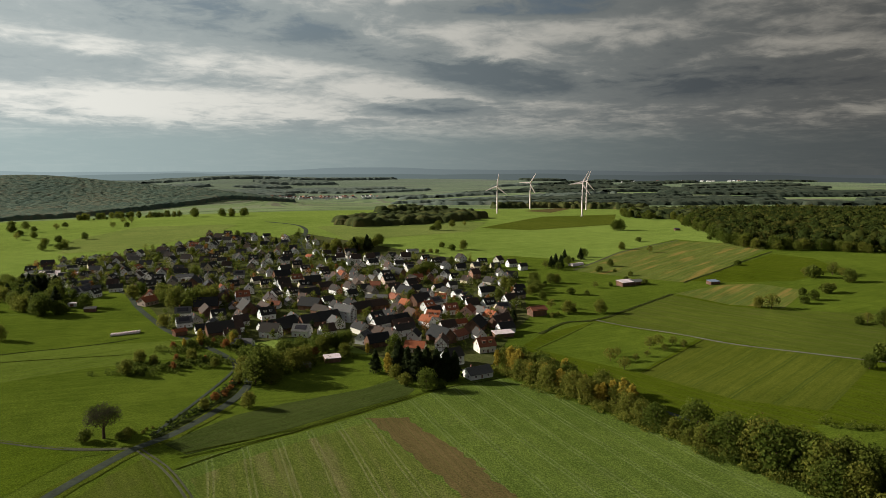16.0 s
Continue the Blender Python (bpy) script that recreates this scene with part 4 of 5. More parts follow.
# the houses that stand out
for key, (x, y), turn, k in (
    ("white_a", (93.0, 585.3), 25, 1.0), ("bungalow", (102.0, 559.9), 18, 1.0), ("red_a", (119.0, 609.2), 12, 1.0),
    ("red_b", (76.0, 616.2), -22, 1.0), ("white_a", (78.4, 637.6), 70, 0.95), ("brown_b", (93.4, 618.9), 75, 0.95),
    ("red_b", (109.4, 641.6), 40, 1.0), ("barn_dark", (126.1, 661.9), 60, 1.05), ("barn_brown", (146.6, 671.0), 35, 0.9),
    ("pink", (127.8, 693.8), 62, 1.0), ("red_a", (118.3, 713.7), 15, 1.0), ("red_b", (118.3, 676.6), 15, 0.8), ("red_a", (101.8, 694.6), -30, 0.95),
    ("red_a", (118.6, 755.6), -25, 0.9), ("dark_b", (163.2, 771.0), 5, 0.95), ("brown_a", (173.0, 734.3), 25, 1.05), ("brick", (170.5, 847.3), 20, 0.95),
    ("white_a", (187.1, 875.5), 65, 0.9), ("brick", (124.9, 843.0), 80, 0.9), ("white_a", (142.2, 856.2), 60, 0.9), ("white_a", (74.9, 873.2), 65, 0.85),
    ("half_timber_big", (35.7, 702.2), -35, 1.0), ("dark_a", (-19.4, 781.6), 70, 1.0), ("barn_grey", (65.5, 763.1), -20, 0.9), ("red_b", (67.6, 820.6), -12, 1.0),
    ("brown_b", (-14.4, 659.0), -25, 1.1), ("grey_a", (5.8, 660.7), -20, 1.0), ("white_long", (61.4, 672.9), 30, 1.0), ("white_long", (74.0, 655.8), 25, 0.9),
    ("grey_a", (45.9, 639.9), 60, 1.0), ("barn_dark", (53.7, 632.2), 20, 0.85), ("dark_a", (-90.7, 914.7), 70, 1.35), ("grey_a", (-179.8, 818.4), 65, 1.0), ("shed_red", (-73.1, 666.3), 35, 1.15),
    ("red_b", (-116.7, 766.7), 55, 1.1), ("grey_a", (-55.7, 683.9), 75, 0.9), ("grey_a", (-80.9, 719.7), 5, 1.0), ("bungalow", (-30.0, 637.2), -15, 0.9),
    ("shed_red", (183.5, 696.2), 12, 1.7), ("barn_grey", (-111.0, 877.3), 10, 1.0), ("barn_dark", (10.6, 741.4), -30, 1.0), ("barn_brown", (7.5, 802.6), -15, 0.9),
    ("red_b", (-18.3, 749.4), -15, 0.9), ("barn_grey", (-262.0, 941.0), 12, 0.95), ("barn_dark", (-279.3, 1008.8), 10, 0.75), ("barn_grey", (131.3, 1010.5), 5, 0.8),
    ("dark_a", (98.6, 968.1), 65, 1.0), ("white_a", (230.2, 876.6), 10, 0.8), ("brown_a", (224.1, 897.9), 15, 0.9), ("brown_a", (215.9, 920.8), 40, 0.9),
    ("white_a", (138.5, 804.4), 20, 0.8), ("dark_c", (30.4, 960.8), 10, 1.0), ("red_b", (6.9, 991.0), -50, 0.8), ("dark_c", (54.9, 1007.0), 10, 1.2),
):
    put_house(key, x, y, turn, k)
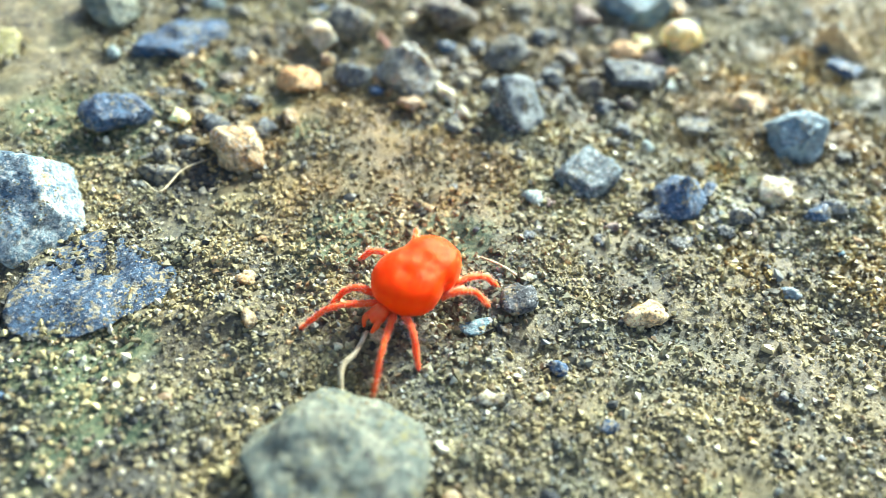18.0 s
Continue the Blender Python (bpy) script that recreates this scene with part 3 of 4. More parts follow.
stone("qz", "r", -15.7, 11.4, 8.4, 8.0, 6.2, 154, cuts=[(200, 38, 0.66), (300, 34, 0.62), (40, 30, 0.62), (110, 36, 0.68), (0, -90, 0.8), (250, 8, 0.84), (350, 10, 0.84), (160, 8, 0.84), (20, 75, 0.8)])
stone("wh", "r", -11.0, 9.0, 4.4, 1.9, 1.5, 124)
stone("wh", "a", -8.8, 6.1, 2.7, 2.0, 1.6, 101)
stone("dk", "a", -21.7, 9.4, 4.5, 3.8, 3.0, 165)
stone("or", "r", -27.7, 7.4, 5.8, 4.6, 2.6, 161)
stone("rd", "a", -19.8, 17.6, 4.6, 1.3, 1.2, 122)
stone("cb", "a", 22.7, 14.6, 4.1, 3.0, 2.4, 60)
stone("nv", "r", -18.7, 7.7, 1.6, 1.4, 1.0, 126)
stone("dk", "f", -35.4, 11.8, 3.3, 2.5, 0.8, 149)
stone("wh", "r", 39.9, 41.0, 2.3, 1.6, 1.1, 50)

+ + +

Your instructions:
Leave out the pictures and reproduce the rest of the listing exactly.

Output for this task:
16.0 s
Continue the Blender Python (bpy) script that recreates this scene with part 4 of 5. More parts follow.
# the houses that stand out
for key, (x, y), turn, k in (
    ("white_a", (93.0, 585.3), 25, 1.0), ("bungalow", (102.0, 559.9), 18, 1.0), ("red_a", (119.0, 609.2), 12, 1.0),
    ("red_b", (76.0, 616.2), -22, 1.0), ("white_a", (78.4, 637.6), 70, 0.95), ("brown_b", (93.4, 618.9), 75, 0.95),
    ("red_b", (109.4, 641.6), 40, 1.0), ("barn_dark", (126.1, 661.9), 60, 1.05), ("barn_brown", (146.6, 671.0), 35, 0.9),
    ("pink", (127.8, 693.8), 62, 1.0), ("red_a", (118.3, 713.7), 15, 1.0), ("red_b", (118.3, 676.6), 15, 0.8), ("red_a", (101.8, 694.6), -30, 0.95),
    ("red_a", (118.6, 755.6), -25, 0.9), ("dark_b", (163.2, 771.0), 5, 0.95), ("brown_a", (173.0, 734.3), 25, 1.05), ("brick", (170.5, 847.3), 20, 0.95),
    ("white_a", (187.1, 875.5), 65, 0.9), ("brick", (124.9, 843.0), 80, 0.9), ("white_a", (142.2, 856.2), 60, 0.9), ("white_a", (74.9, 873.2), 65, 0.85),
    ("half_timber_big", (35.7, 702.2), -35, 1.0), ("dark_a", (-19.4, 781.6), 70, 1.0), ("barn_grey", (65.5, 763.1), -20, 0.9), ("red_b", (67.6, 820.6), -12, 1.0),
    ("brown_b", (-14.4, 659.0), -25, 1.1), ("grey_a", (5.8, 660.7), -20, 1.0), ("white_long", (61.4, 672.9), 30, 1.0), ("white_long", (74.0, 655.8), 25, 0.9),
    ("grey_a", (45.9, 639.9), 60, 1.0), ("barn_dark", (53.7, 632.2), 20, 0.85), ("dark_a", (-90.7, 914.7), 70, 1.35), ("grey_a", (-179.8, 818.4), 65, 1.0), ("shed_red", (-73.1, 666.3), 35, 1.15),
    ("red_b", (-116.7, 766.7), 55, 1.1), ("grey_a", (-55.7, 683.9), 75, 0.9), ("grey_a", (-80.9, 719.7), 5, 1.0), ("bungalow", (-30.0, 637.2), -15, 0.9),
    ("shed_red", (183.5, 696.2), 12, 1.7), ("barn_grey", (-111.0, 877.3), 10, 1.0), ("barn_dark", (10.6, 741.4), -30, 1.0), ("barn_brown", (7.5, 802.6), -15, 0.9),
    ("red_b", (-18.3, 749.4), -15, 0.9), ("barn_grey", (-262.0, 941.0), 12, 0.95), ("barn_dark", (-279.3, 1008.8), 10, 0.75), ("barn_grey", (131.3, 1010.5), 5, 0.8),
    ("dark_a", (98.6, 968.1), 65, 1.0), ("white_a", (230.2, 876.6), 10, 0.8), ("brown_a", (224.1, 897.9), 15, 0.9), ("brown_a", (215.9, 920.8), 40, 0.9),
    ("white_a", (138.5, 804.4), 20, 0.8), ("dark_c", (30.4, 960.8), 10, 1.0), ("red_b", (6.9, 991.0), -50, 0.8), ("dark_c", (54.9, 1007.0), 10, 1.2),
):
    put_house(key, x, y, turn, k)
18.0 s
Continue the Blender Python (bpy) script that recreates this scene with part 3 of 4. More parts follow.
stone("qz", "r", -15.7, 11.4, 8.4, 8.0, 6.2, 154, cuts=[(200, 38, 0.66), (300, 34, 0.62), (40, 30, 0.62), (110, 36, 0.68), (0, -90, 0.8), (250, 8, 0.84), (350, 10, 0.84), (160, 8, 0.84), (20, 75, 0.8)])
stone("wh", "r", -11.0, 9.0, 4.4, 1.9, 1.5, 124)
stone("wh", "a", -8.8, 6.1, 2.7, 2.0, 1.6, 101)
stone("dk", "a", -21.7, 9.4, 4.5, 3.8, 3.0, 165)
stone("or", "r", -27.7, 7.4, 5.8, 4.6, 2.6, 161)
stone("rd", "a", -19.8, 17.6, 4.6, 1.3, 1.2, 122)
stone("cb", "a", 22.7, 14.6, 4.1, 3.0, 2.4, 60)
stone("nv", "r", -18.7, 7.7, 1.6, 1.4, 1.0, 126)
stone("dk", "f", -35.4, 11.8, 3.3, 2.5, 0.8, 149)
stone("wh", "r", 39.9, 41.0, 2.3, 1.6, 1.1, 50)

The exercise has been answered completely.